Traffic Report: NBC’s David Gregory used a baseball reference to note that Team Obama sent President Clinton to a state where the President might have been vulnerable. Gregory called Clinton the Mariano Rivera of Team Obama. He saved Pennsylvania.
Fox Report: Around 7:30 p.m., Fox’s Brit Hume noted that conditions in America made it easier for a challenger against President Obama, but he added the president was considered a hero and a historic figure when he won in 2008. “A great number of people don’t want to let go of that,” said Hume. He added that didn’t necessarily mean Obama was going to win but you got the sense Hume was preparing Fox for the possibility.
Traffic Report: CBS’ Bob Schieffer questioned Romney’s visit to Cleveland on Election Day, noting that it was a heavily Democratic area. “Maybe he was trying to tie up traffic to keep Democrats from voting there,” cracked Schieffer.

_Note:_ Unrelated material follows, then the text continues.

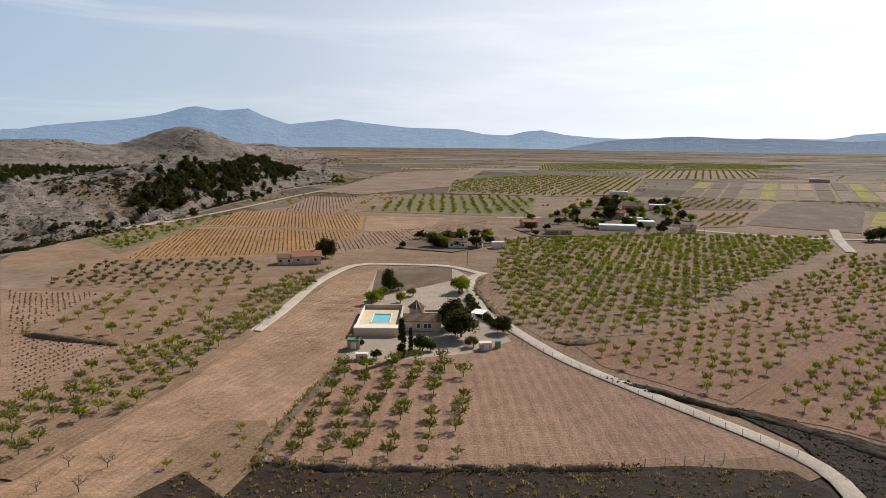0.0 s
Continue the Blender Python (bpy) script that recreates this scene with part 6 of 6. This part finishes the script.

All Politics Is Local But… I know the Kathy Hochul-Chris Collins congressional race was very important to local viewers. However, I usually found it so distracting when the networks gave the local news teams a few minutes each hour that I often just turned to the cable channels to see what was up with the more compelling presidential race. I did switch to local news twice to see Channel 4’s Luke Moretti go to a Williamsville restaurant to get the opinions on the presidential race from a young white female, an older white businessman and a middle-aged white woman. If he found any person of color there I missed it. Someone should tell Channel 4 that Williamsville isn’t the go-to-place to find the diverse audience that votes. By going there to find opinions about the presidential race, Channel 4 looked as clueless as Gergen and other analysts thought the Republican Party looked.